┌──

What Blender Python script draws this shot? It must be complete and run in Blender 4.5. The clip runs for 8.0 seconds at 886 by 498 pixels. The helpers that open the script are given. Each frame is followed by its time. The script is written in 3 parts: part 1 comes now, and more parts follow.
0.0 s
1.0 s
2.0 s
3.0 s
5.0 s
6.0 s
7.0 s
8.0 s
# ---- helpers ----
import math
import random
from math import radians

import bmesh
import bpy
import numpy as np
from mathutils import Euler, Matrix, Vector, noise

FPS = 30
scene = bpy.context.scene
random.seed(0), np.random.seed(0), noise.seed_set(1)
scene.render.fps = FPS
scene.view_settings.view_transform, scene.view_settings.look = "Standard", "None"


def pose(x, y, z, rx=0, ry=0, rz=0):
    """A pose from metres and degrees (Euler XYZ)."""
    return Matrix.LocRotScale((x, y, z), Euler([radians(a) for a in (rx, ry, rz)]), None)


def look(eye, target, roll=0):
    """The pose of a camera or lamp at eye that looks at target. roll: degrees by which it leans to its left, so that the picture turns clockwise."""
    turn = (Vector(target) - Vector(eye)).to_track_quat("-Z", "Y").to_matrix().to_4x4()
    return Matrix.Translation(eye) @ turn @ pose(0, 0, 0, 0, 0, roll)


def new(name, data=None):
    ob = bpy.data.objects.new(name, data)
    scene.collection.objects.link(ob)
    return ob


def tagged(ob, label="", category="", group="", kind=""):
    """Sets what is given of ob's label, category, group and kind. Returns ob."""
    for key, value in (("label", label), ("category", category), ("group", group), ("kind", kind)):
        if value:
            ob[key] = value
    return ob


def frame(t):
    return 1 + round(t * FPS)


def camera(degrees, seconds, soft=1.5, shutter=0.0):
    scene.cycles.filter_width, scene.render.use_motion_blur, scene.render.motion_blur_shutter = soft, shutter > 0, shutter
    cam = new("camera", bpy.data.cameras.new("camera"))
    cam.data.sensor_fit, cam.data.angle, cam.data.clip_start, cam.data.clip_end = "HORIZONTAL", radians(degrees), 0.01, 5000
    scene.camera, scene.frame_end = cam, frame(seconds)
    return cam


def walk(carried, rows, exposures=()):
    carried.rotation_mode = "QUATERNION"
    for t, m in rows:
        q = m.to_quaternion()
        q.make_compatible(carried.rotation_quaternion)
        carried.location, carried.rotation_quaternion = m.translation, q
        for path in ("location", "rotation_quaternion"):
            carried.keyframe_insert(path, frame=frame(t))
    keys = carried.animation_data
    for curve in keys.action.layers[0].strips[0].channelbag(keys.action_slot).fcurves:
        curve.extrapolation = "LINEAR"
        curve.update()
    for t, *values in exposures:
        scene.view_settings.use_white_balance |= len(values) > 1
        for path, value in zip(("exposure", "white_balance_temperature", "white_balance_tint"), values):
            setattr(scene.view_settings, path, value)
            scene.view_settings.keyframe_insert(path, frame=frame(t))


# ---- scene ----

└──

AIM OF THE EXERCISE
Output the complete data exactly as written.

RESPONSE TO THE TASK
What Blender Python script draws this shot? It must be complete and run in Blender 4.5. The clip runs for 8.0 seconds at 886 by 498 pixels. The helpers that open the script are given. Each frame is followed by its time. The script is written in 3 parts: part 1 comes now, and more parts follow.
0.0 s
1.0 s
2.0 s
3.0 s
5.0 s
6.0 s
7.0 s
8.0 s
# ---- helpers ----
import math
import random
from math import radians

import bmesh
import bpy
import numpy as np
from mathutils import Euler, Matrix, Vector, noise

FPS = 30
scene = bpy.context.scene
random.seed(0), np.random.seed(0), noise.seed_set(1)
scene.render.fps = FPS
scene.view_settings.view_transform, scene.view_settings.look = "Standard", "None"


def pose(x, y, z, rx=0, ry=0, rz=0):
    """A pose from metres and degrees (Euler XYZ)."""
    return Matrix.LocRotScale((x, y, z), Euler([radians(a) for a in (rx, ry, rz)]), None)


def look(eye, target, roll=0):
    """The pose of a camera or lamp at eye that looks at target. roll: degrees by which it leans to its left, so that the picture turns clockwise."""
    turn = (Vector(target) - Vector(eye)).to_track_quat("-Z", "Y").to_matrix().to_4x4()
    return Matrix.Translation(eye) @ turn @ pose(0, 0, 0, 0, 0, roll)


def new(name, data=None):
    ob = bpy.data.objects.new(name, data)
    scene.collection.objects.link(ob)
    return ob


def tagged(ob, label="", category="", group="", kind=""):
    """Sets what is given of ob's label, category, group and kind. Returns ob."""
    for key, value in (("label", label), ("category", category), ("group", group), ("kind", kind)):
        if value:
            ob[key] = value
    return ob


def frame(t):
    return 1 + round(t * FPS)


def camera(degrees, seconds, soft=1.5, shutter=0.0):
    scene.cycles.filter_width, scene.render.use_motion_blur, scene.render.motion_blur_shutter = soft, shutter > 0, shutter
    cam = new("camera", bpy.data.cameras.new("camera"))
    cam.data.sensor_fit, cam.data.angle, cam.data.clip_start, cam.data.clip_end = "HORIZONTAL", radians(degrees), 0.01, 5000
    scene.camera, scene.frame_end = cam, frame(seconds)
    return cam


def walk(carried, rows, exposures=()):
    carried.rotation_mode = "QUATERNION"
    for t, m in rows:
        q = m.to_quaternion()
        q.make_compatible(carried.rotation_quaternion)
        carried.location, carried.rotation_quaternion = m.translation, q
        for path in ("location", "rotation_quaternion"):
            carried.keyframe_insert(path, frame=frame(t))
    keys = carried.animation_data
    for curve in keys.action.layers[0].strips[0].channelbag(keys.action_slot).fcurves:
        curve.extrapolation = "LINEAR"
        curve.update()
    for t, *values in exposures:
        scene.view_settings.use_white_balance |= len(values) > 1
        for path, value in zip(("exposure", "white_balance_temperature", "white_balance_tint"), values):
            setattr(scene.view_settings, path, value)
            scene.view_settings.keyframe_insert(path, frame=frame(t))


# ---- scene ----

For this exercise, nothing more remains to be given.